Actor Christopher Walken was surrounded by others impersonating his distinctive voice in a commercial for BMW. A young girl dominated the competition with her skating performance on the ice but then drove with her dad to her ailing grandfather to recreate it so that he, too, could experience the moment. And Volkswagen traced the path of its iconic Beetle through the years since it first appeared in the 1940s.
Those three themes were all part of ads promoting electric vehicles during Super Bowl LVIII.
Electric vehicles seem to dominate the auto commercials on television during much-hyped events like the Super Bowl. But they are also the focus of automakers’ marketing messages throughout the year.
That emphasis isn’t crushing the biofuels’ market. Far from it.
Electric vehicles could still be a prominent part of the country’s energy future if the U.S. can better produce the batteries and other key materials needed, build out the charging station infrastructure nationwide that the vehicles will demand to become more mainstream, and make EV’s more affordable to the masses.
For now, there are powerful challenges for the industry. “As recently as a year ago, automakers were struggling to meet the hot demand for electric vehicles.
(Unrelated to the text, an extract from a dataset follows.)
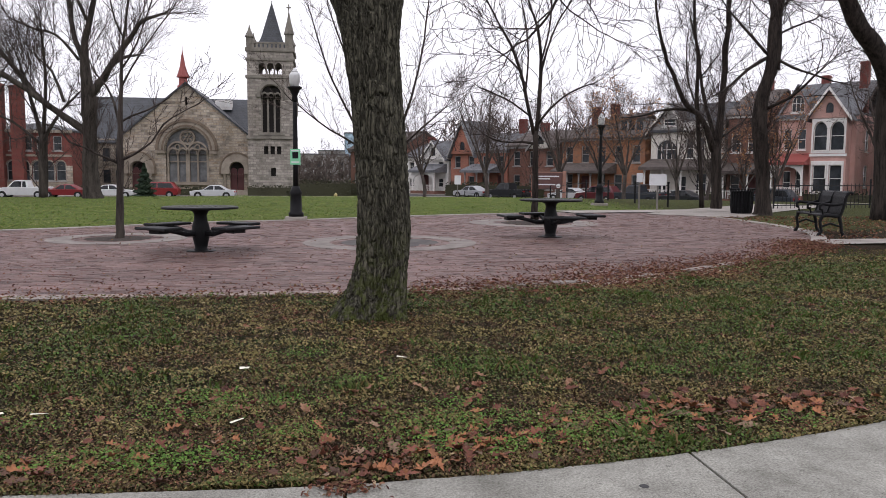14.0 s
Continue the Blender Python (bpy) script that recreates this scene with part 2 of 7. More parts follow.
M = {
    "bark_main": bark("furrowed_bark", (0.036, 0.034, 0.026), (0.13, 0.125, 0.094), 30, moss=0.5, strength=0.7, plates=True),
    "bark_near": bark("dark_bark", (0.012, 0.01, 0.009), (0.05, 0.041, 0.035), 10),
    "bark_far": bark("grey_bark", (0.04, 0.034, 0.03), (0.11, 0.094, 0.083), 5),
    "bark_old": bark("old_grey_bark", (0.022, 0.019, 0.017), (0.075, 0.065, 0.056), 6),
    "twig_old": bark("old_twig_bark", (0.035, 0.027, 0.024), (0.075, 0.058, 0.052), 6),
    "twig": bark("twig_bark", (0.018, 0.014, 0.012), (0.045, 0.033, 0.03), 12),
    "twig_far": bark("far_twig_bark", (0.06, 0.047, 0.042), (0.12, 0.095, 0.085), 6),
    "ground": ground_mat(),
    "pavers": paver_mat("clay_pavers", False),
    "paver": paver_mat("clay_paver", True),
    "sand": speckled("joint_sand", (0.12, 0.083, 0.073), (0.19, 0.14, 0.122), 3, 50, 0.95, world_space=True),
    "edging": speckled("edging_brick", (0.24, 0.18, 0.155), (0.4, 0.33, 0.29), 6, 60, 0.8, vary=0.3),
    "concrete": concrete_mat(),
    "band": speckled("concrete_band", (0.22, 0.195, 0.17), (0.38, 0.35, 0.315), 1.2, 30, 0.9, world_space=True),
    "ring": speckled("ring_paving", (0.15, 0.13, 0.115), (0.28, 0.25, 0.225), 2.5, 30, 0.85, world_space=True),
    "cover": speckled("dark_stone_cover", (0.035, 0.032, 0.03), (0.11, 0.1, 0.092), 3.5, 30, 0.8, world_space=True),
    "soil": speckled("dark_mulch", (0.02, 0.015, 0.012), (0.06, 0.045, 0.035), 8, 50, 1.0, strength=0.9),
    "iron": speckled("black_powder_coat", (0.006, 0.006, 0.007), (0.012, 0.012, 0.013), 5, 60, 0.5, 0.0, 0.1, spec=0.14),
    "asphalt": speckled("asphalt", (0.04, 0.04, 0.042), (0.065, 0.064, 0.065), 0.8, 25, 0.9, world_space=True),
    "limestone": masonry("rough_limestone", [(0.1, 0.084, 0.072), (0.27, 0.232, 0.188), (0.47, 0.415, 0.34), (0.25, 0.178, 0.115), (0.36, 0.312, 0.262)], (0.25, 0.22, 0.19), 0.75, 0.32, 0.03),
    "tower_stone": masonry("tower_limestone", [(0.1, 0.092, 0.082), (0.27, 0.245, 0.215), (0.43, 0.392, 0.345), (0.17, 0.15, 0.132)], (0.22, 0.2, 0.178), 0.75, 0.32, 0.03),
    "dressed": speckled("dressed_stone", (0.2, 0.165, 0.13), (0.32, 0.28, 0.23), 0.8, 12, 0.9),
    "tower_trim": speckled("weathered_tower_stone", (0.13, 0.118, 0.1), (0.26, 0.24, 0.205), 0.9, 14, 0.9),
    "hood": speckled("weathered_hood_stone", (0.11, 0.08, 0.06), (0.2, 0.155, 0.115), 0.8, 12, 0.9),
    "slate": masonry("slate_roof", [(0.04, 0.044, 0.05), (0.072, 0.078, 0.088), (0.055, 0.058, 0.063)], (0.03, 0.03, 0.032), 0.4, 0.25, 0.01, 0.6),
    "shingle": masonry("grey_shingles", [(0.1, 0.103, 0.112), (0.18, 0.183, 0.195), (0.135, 0.138, 0.148)], (0.05, 0.05, 0.05), 0.5, 0.22, 0.01, 0.85),
    "brown_roof": masonry("brown_shingles", [(0.085, 0.07, 0.064), (0.15, 0.126, 0.115)], (0.05, 0.045, 0.04), 0.5, 0.22, 0.01, 0.85),
    "red_brick": masonry("red_brick", [(0.12, 0.028, 0.024), (0.2, 0.05, 0.04), (0.155, 0.036, 0.03)], (0.17, 0.1, 0.085), 0.3, 0.1, 0.012),
    "orange_brick": masonry("orange_brick", [(0.27, 0.09, 0.062), (0.4, 0.155, 0.11), (0.33, 0.118, 0.082)], (0.3, 0.19, 0.14), 0.3, 0.1, 0.012),
    "pink_brick": masonry("pink_brick", [(0.46, 0.25, 0.22), (0.6, 0.36, 0.315), (0.53, 0.3, 0.262)], (0.42, 0.3, 0.26), 0.3, 0.1, 0.012),
    "brown_brick": masonry("brown_brick", [(0.16, 0.068, 0.052), (0.26, 0.125, 0.092)], (0.16, 0.12, 0.1), 0.3, 0.1, 0.012),
    "tan_brick": masonry("tan_brick", [(0.23, 0.088, 0.05), (0.4, 0.17, 0.085), (0.3, 0.12, 0.064)], (0.28, 0.2, 0.15), 0.3, 0.1, 0.012),
    "cream": paint("cream_siding", (0.68, 0.64, 0.58), 0.7, dirt=0.35),
    "white": paint("white_trim", (0.72, 0.7, 0.67), 0.6),
    "grey_paint": paint("grey_trim", (0.3, 0.29, 0.28), 0.7),
    "red_paint": paint("red_metal_roof", (0.27, 0.065, 0.056), 0.6),
    "maroon": paint("maroon_door", (0.08, 0.02, 0.02), 0.5),
    "glass": glass_mat("window_glass"),
    "car_glass": glass_mat("car_glass", (0.008, 0.009, 0.01), 0.08),
    "leaded": glass_mat("leaded_glass", (0.065, 0.066, 0.068), 0.3),
    "bluish": glass_mat("office_glass", (0.16, 0.22, 0.27), 0.2),
    # near-black colour standing for the shade inside rooms and openings
    "dark": paint("painted_interior_shade", (0.015, 0.013, 0.012), 0.9),
    "rubber": paint("tyre_rubber", (0.015, 0.015, 0.015), 0.9),
    "rim": paint("alloy_rim", (0.45, 0.45, 0.46), 0.35, 0.6),
    "lamp_red": paint("red_lens", (0.3, 0.01, 0.01), 0.3),
    "lamp_clear": paint("clear_lens", (0.7, 0.7, 0.68), 0.2),
    "globe": paint("frosted_globe", (0.5, 0.51, 0.5), 0.35, dirt=0.1),
    "green_sheet": paint("green_poster", (0.2, 0.56, 0.32), 0.6, dirt=0.1),
    "sign_white": paint("sign_back", (0.6, 0.61, 0.62), 0.5),
    "sign_maroon": paint("park_sign_panel", (0.1, 0.045, 0.04), 0.6),
    "wood_post": speckled("painted_post", (0.25, 0.13, 0.1), (0.33, 0.18, 0.14), 3, 30, 0.8),
    "pole": speckled("weathered_pole", (0.13, 0.12, 0.11), (0.22, 0.2, 0.18), 3, 30, 0.9, stretch=(1, 1, 0.1)),
    "paper": paint("scrap_paper", (0.75, 0.72, 0.6), 0.8, dirt=0.1),
    "hedge": leaf_mat("hedge_leaf", [(0, (0.02, 0.025, 0.012)), (1, (0.06, 0.055, 0.03))]),
    "needle": leaf_mat("conifer_needle", [(0, (0.012, 0.025, 0.015)), (1, (0.035, 0.055, 0.03))]),
    "blade": leaf_mat("grass_blade", [(0.0, (0.04, 0.024, 0.012)), (0.3, (0.09, 0.05, 0.024)), (0.55, (0.075, 0.058, 0.018)), (0.8, (0.05, 0.058, 0.014)), (1.0, (0.12, 0.075, 0.035))]),
    "straw": leaf_mat("straw_blade", [(0.0, (0.075, 0.06, 0.017)), (0.4, (0.128, 0.108, 0.03)), (0.75, (0.185, 0.145, 0.05)), (1.0, (0.27, 0.2, 0.09))]),
    "blade_lawn": leaf_mat("lawn_blade", [(0.0, (0.085, 0.135, 0.024)), (0.45, (0.12, 0.175, 0.034)), (0.8, (0.17, 0.2, 0.052)), (1.0, (0.24, 0.22, 0.09))]),
    "blade_green": leaf_mat("green_grass_blade", [(0.0, (0.046, 0.046, 0.011)), (0.35, (0.056, 0.076, 0.013)), (0.7, (0.055, 0.115, 0.016)), (0.85, (0.12, 0.094, 0.03)), (1.0, (0.17, 0.115, 0.05))]),
    "red_litter": leaf_mat("red_leaf_litter", [(0.0, (0.05, 0.018, 0.013)), (0.4, (0.125, 0.045, 0.028)), (0.75, (0.18, 0.072, 0.042)), (1.0, (0.25, 0.14, 0.085))]),
    "clover": leaf_mat("clover_leaf", [(0.0, (0.045, 0.1, 0.012)), (0.6, (0.08, 0.16, 0.022)), (1.0, (0.13, 0.22, 0.036))]),
    "litter": leaf_mat("leaf_litter", [(0.0, (0.045, 0.022, 0.013)), (0.25, (0.11, 0.055, 0.028)), (0.5, (0.18, 0.108, 0.05)), (0.7, (0.22, 0.155, 0.072)), (0.85, (0.13, 0.115, 0.036)), (0.96, (0.25, 0.18, 0.095)), (1.0, (0.36, 0.28, 0.17))]),
    "rust_leaf": leaf_mat("clinging_leaf", [(0, (0.2, 0.085, 0.04)), (0.6, (0.3, 0.14, 0.06)), (1, (0.38, 0.2, 0.08))]),
}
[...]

In a span of months, though, the dynamic flipped, leaving them hitting the brakes on what for many had been an all-out push toward an electric transformation,” A Wall Street Journal article laid out of the initial optimism.
But that optimism began to wane as dealers noticed that the vehicles were lingering on their lots. “Ford, General Motors, Volkswagen, and others shifted from frenetic spending on EVs to delaying or downsizing some projects. Dealers who had been begging automakers to ship more EVs faster are now turning them down,” the WSJ article continued.
RELATED: The Wall Street Journal includes this report on why automakers’ expectations for electric vehicle demand haven’t matched consumers’ reality. Read that here (may require subscription).
Electric vehicles present a competitive threat for the biofuels industry. It’s one of the reasons that leaders in ethanol-producing states – largely represented by Republicans – criticize electric vehicle mandates by prominent Democrats, President Joe Biden (could require that about two-thirds of new vehicle sales be electric by 2032), or California Governor Gavin Newsom (require that all new vehicle sales in his state be electric by 2035).
The ethanol industry faced other challenges in 2023. But a new report examined how producers were largely able to overcome those challenges. Farmdoc daily from the University of Illinois followed the impact Russia’s attack on Ukraine has had on the industry, as well as how ethanol producers navigated inconsistent corn prices.
Ethanol is mostly corn, nearly 80 percent. When Russia invaded Ukraine, it forced the price of corn to escalate because of the impact on global supply. Ukraine had been providing about 15 percent of global corn exports (and 9 percent of wheat).
“Russia’s aggression in the Black Sea region increases the risk of the world grain market losing the number four corn exporter (Ukraine) and the number one wheat exporter (Russia) if grain vessels on the Black Sea become targets of drone strikes,” explained Colin A. Carter, distinguished professor with the Department of Agricultural and Resource Economics at the University of California, Davis, as he explained the threat last September.
Corn prices pushed past $8 per bushel in 2022 after Russia’s attack and started 2023 still hovering around $7 per bushel. Prices ended the year below $5 per bushel.
Timing for ethanol producers proved fortuitous. Farmdoc daily points out that ethanol began 2023 near $3 per gallon before dropping to nearly $2 per gallon at year’s end. But the year was profitable with revenues topping total costs nearly every week of the year.
Here is how that timing worked out so well for ethanol producers, per farmdoc daily’s analysis: “…corn prices declined throughout 2023 while ethanol prices held steady until the final three months of the year. This lag in the adjustment of ethanol prices to the decline in corn prices was enough to spur profitability for most of the year.”
The report summarized the prosperous year like this: “Real profits in 2023 were the fourth highest since 2007.” Average profits for the year were $0.29. That is nearly 2 ½ times the long-term average.